Bricsys a accès aux équipes d’autres divisions qui vendent ses produits. Les véritables synergies exigent un peu de temps « mais notre collaboration nous a déjà permis d’acquérir de gros clients. Hexagon est plus connu en tant que nom (le groupe compte plus de 150 entreprises) et de ce fait augmente la notoriété et la confiance dans la marque lorsque nous entrons sur le marché.
Bricsys a l’ambition d’être l’entreprise la plus à l’écoute de sa clientèle dans le monde CAD », précise Glas. Le catalogue offre des variantes pour géomètres, architectes, entreprises de construction, mais aussi chefs de chantier, vendeurs et également concepteurs de machines avec BricsCAD Mechanical. Les workflows 2D et 3D des entreprises peuvent encore être améliorés.
« Pensez à ce que l’IA et l’apprentissage automatisé peuvent faire pour l’utilisateur d’un logiciel de conception 2D ou 3D », explique Glas, qui constate que beaucoup d’architectes passent encore 70% de leur temps sur des plans 2D. Ils méritent eux aussi qu’on s’intéresse à eux et qu’on leur propose de nouveaux outils leur permettant de gagner du temps et supprimer certaines tâches dans les procédures de conception et documentation.
Ouverture
Mathieu Glas, responsable Ventes EMEA, souligne le caractère ouvert des produits Bricsys. « Il est possible de s’intégrer soi-même avec BricsCAD via nos interfaces de programmation (API) accessibles. Mais il y a aussi un large écosystème de développeurs qui répondent à des besoins verticaux et dont les logiciels utilisent BricsCAD.

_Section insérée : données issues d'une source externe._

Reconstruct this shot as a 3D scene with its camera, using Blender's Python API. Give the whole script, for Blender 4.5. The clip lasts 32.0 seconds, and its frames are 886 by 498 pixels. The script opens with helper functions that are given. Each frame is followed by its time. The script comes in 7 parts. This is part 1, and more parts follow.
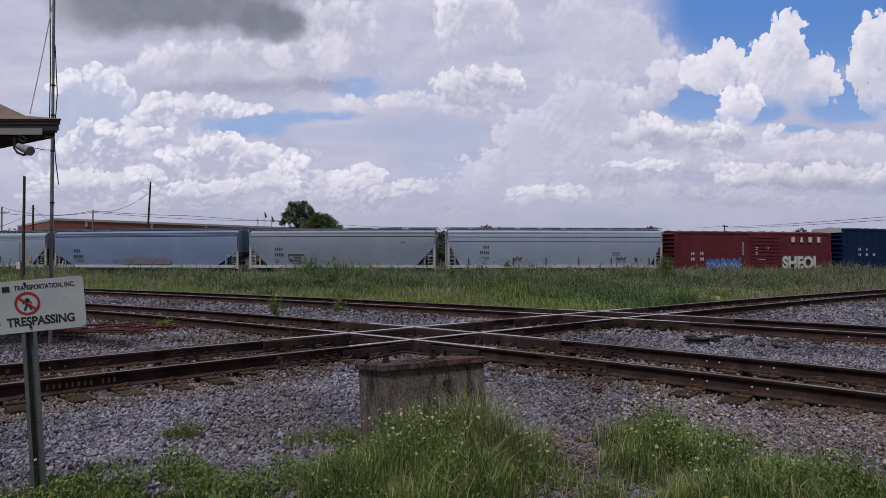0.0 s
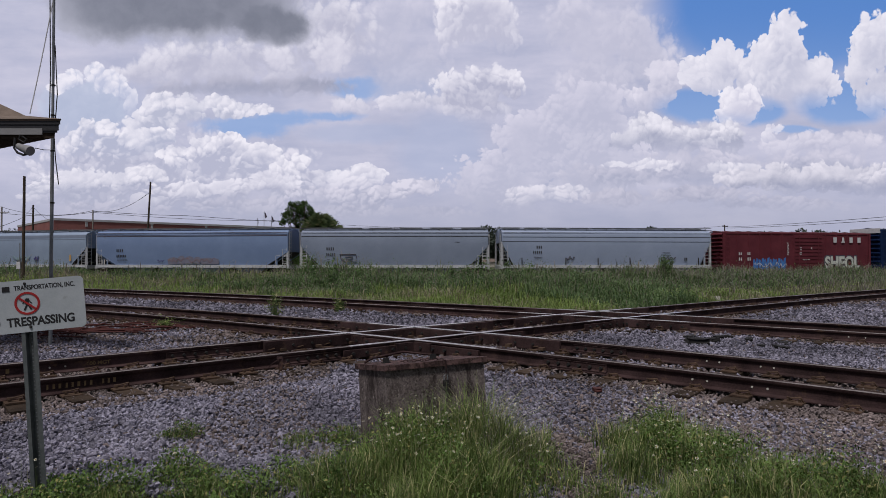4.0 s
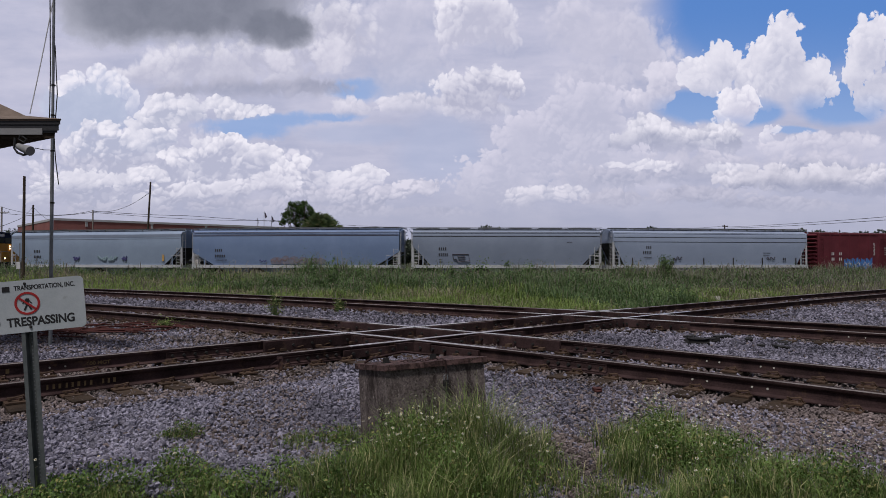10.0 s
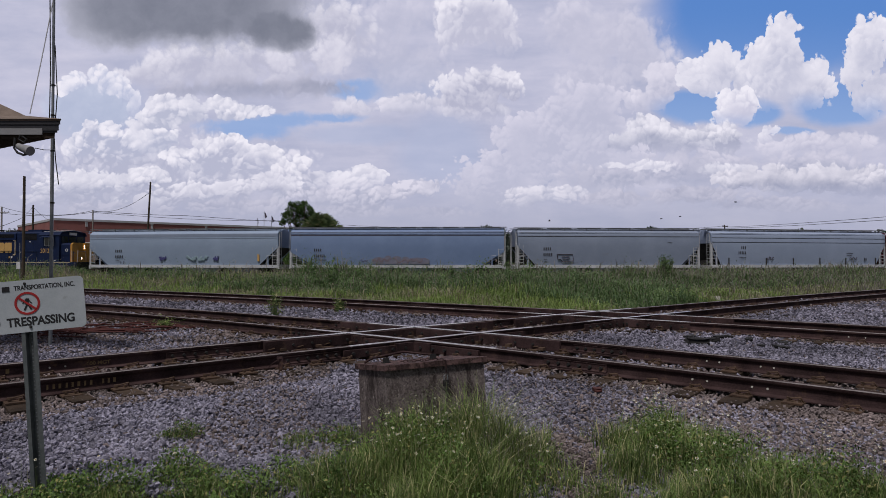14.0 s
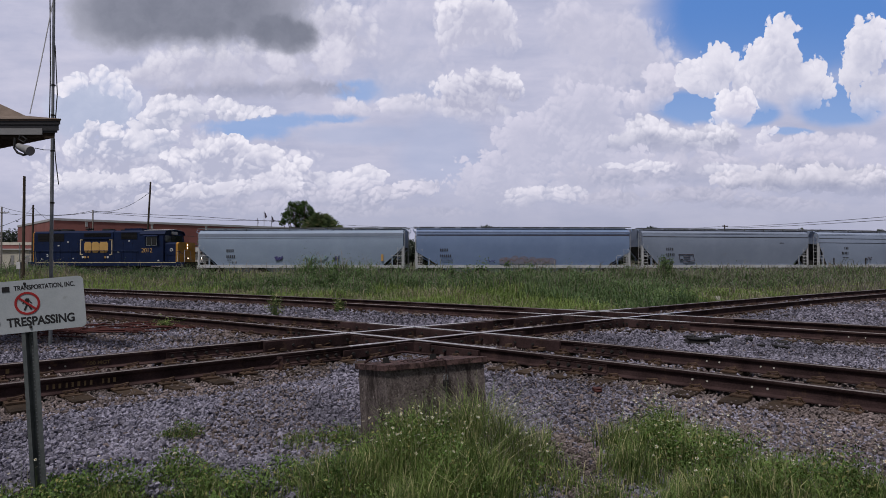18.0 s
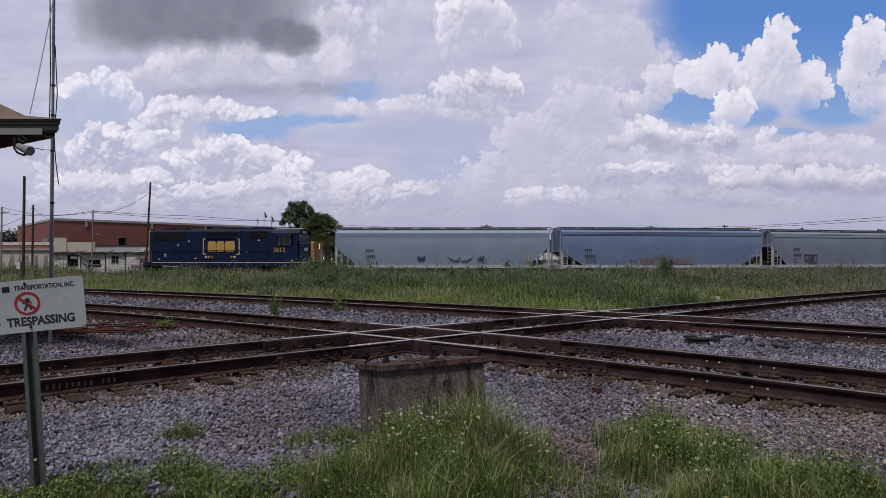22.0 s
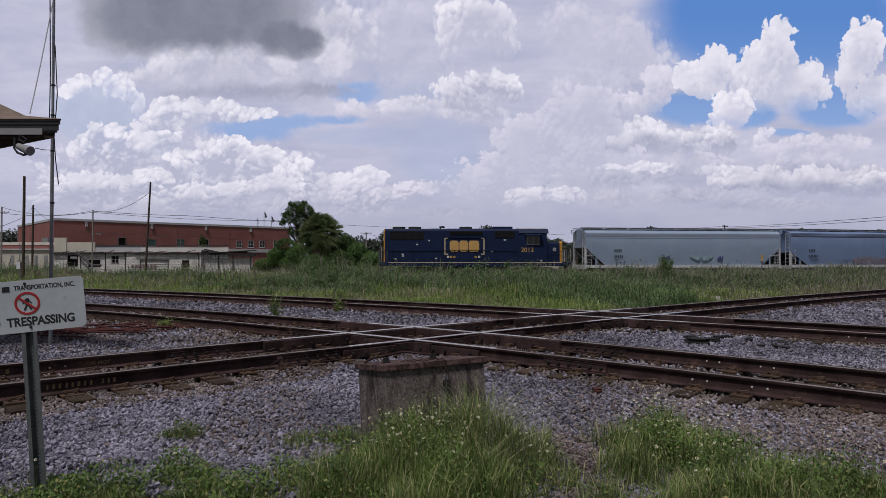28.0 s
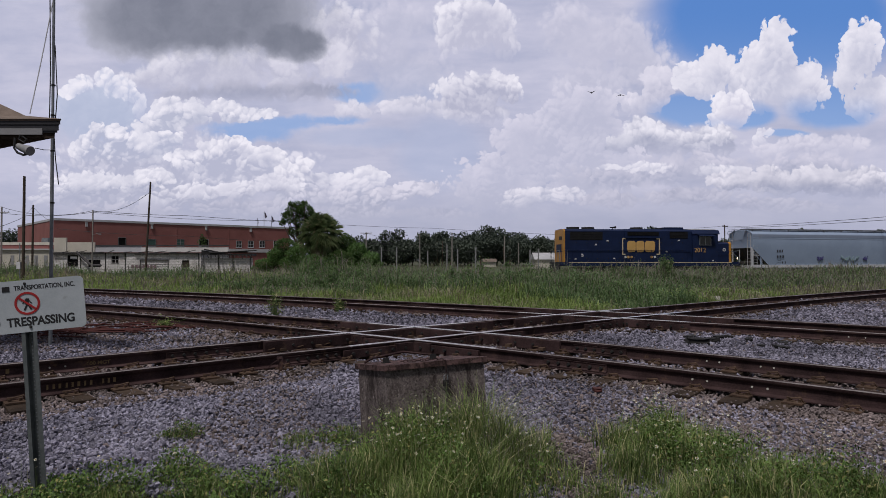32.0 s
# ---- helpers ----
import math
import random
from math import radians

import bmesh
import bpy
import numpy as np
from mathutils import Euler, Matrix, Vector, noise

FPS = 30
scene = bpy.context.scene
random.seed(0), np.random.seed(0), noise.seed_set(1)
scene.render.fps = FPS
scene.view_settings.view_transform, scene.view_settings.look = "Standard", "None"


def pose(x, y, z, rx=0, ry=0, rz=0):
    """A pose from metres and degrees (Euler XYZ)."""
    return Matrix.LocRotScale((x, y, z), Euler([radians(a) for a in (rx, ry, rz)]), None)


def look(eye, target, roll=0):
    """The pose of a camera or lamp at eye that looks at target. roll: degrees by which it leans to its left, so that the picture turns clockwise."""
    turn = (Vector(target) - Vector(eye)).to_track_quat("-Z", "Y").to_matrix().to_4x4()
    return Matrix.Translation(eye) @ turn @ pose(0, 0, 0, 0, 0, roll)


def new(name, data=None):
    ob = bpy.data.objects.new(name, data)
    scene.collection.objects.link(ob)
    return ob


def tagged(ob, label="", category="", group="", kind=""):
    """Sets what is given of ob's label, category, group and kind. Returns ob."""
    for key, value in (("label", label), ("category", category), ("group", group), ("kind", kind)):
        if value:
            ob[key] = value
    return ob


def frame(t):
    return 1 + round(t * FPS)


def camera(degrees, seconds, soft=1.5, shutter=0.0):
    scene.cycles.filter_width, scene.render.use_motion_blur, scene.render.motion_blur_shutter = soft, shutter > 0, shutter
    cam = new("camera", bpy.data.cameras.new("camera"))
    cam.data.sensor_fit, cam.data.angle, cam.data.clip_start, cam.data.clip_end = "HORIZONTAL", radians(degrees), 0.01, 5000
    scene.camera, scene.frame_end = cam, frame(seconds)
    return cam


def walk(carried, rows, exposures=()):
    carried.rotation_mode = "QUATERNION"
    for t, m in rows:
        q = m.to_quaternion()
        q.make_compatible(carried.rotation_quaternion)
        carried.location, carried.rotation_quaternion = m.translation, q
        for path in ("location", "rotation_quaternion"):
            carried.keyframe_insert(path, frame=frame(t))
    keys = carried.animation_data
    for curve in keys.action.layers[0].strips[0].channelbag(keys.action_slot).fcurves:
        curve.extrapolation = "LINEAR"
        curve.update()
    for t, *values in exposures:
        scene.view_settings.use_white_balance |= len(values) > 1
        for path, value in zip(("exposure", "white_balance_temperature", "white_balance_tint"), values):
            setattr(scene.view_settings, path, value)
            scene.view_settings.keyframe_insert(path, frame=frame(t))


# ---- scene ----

# The plan: x to the east, y away from the camera, z up, metres. z = 0 is the ground by the camera.
EYE_H = 1.527            # lens above the ground
RAIL_TOP = 0.22          # heads of the rails at the diamond
TRAIN_RAIL = -0.34       # heads of the rails under the train, on lower ground

cam = camera(70.0, 32.0, soft=0.45)
EYE = (0.0, 0.0, EYE_H)
AHEAD = (0.0, 100.0, EYE_H + 1.714)
walk(cam, [(0.0, look(EYE, AHEAD)), (32.0, look(EYE, AHEAD))],
     exposures=[(0.0, 0.0, 6450, 14), (32.0, 0.0, 6450, 14)])

# ---- sky light: broken overcast, the sun behind thin cloud, high and to the left behind the camera ----
SUN_UP, SUN_TURN = 64.0, 205.0
world = bpy.data.worlds.new("sky")
scene.world = world
world.use_nodes = True
wn = world.node_tree.nodes
wl = world.node_tree.links
wback = wn["Background"]
wsky = wn.new("ShaderNodeTexSky")
wsky.sky_type = "NISHITA"
wsky.sun_disc = False
wsky.sun_elevation = radians(SUN_UP)
wsky.sun_rotation = radians(SUN_TURN)
wmix = wn.new("ShaderNodeMix")
wmix.data_type = "RGBA"
wmix.inputs["Factor"].default_value = 0.62
wmix.inputs["B"].default_value = (6.3, 6.3, 6.9, 1)
wl.new(wsky.outputs["Color"], wmix.inputs["A"])
wl.new(wmix.outputs["Result"], wback.inputs["Color"])
wback.inputs["Strength"].default_value = 0.0342
sun = new("sun", bpy.data.lights.new("sun", "SUN"))
sun.data.energy = 2.32
sun.data.angle = radians(8)
sun.data.color = (1.0, 0.965, 0.91)
sun_dir = Vector((math.sin(radians(SUN_TURN)) * math.cos(radians(SUN_UP)), math.cos(radians(SUN_TURN)) * math.cos(radians(SUN_UP)), math.sin(radians(SUN_UP))))
sun.matrix_world = look(sun_dir * 50, (0, 0, 0))


# ---- node helpers and materials ----
def lin(r, g, b):
    """Linear colour from 8-bit display values."""
    return tuple(((c / 255 + 0.055) / 1.055) ** 2.4 if c > 10 else c / 255 / 12.92 for c in (r, g, b))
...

Tout est regroupé sur une plateforme centrale dans un format de fichier unique. » Les développeurs ne paient pas de droits pour développer sur les API de Bricsys et pour vendre leurs produits sur son App Store. « Nous avons modifié les API d’AutoCAD par ingénierie inverse pour qu’ils tournent sur BricsCAD. » Tout est techniquement compatible, avec une interface équivalente.
La connexion sibérienne
«Nous nous concentrons sur le produit », dit Mathieu Glas. Bricsys compte quelques 270 employés, dont plus de 60% de développeurs. « Nous avons toujours notre siège à Gand, où travaillent aujourd’hui quelques 80 collaborateurs. Nous avons aussi des collaborateurs en Slovénie et en Russie. » Le service client est principalement basé en Roumanie tandis que les pôles commerciaux sont implantés à Singapour et aux États-Unis. Bricsys a une cinquantaine d’employés à Nizhny Novgorod en Russie et à Novosibirsk en Sibérie.
« Notre moteur de modélisation 3D est en réalité une acquisition de technologie russe », précise Glas. En 2011, Bricsys a acquis des droits de propriété intellectuelle pour la modélisation directe de LEDAS en Sibérie. Bricsys a fondé là-bas sa filiale Bricsys Technologies Russia et a continué de renforcer l’activité de ses centres de développement. La guerre en Ukraine est donc un défi pour Bricsys.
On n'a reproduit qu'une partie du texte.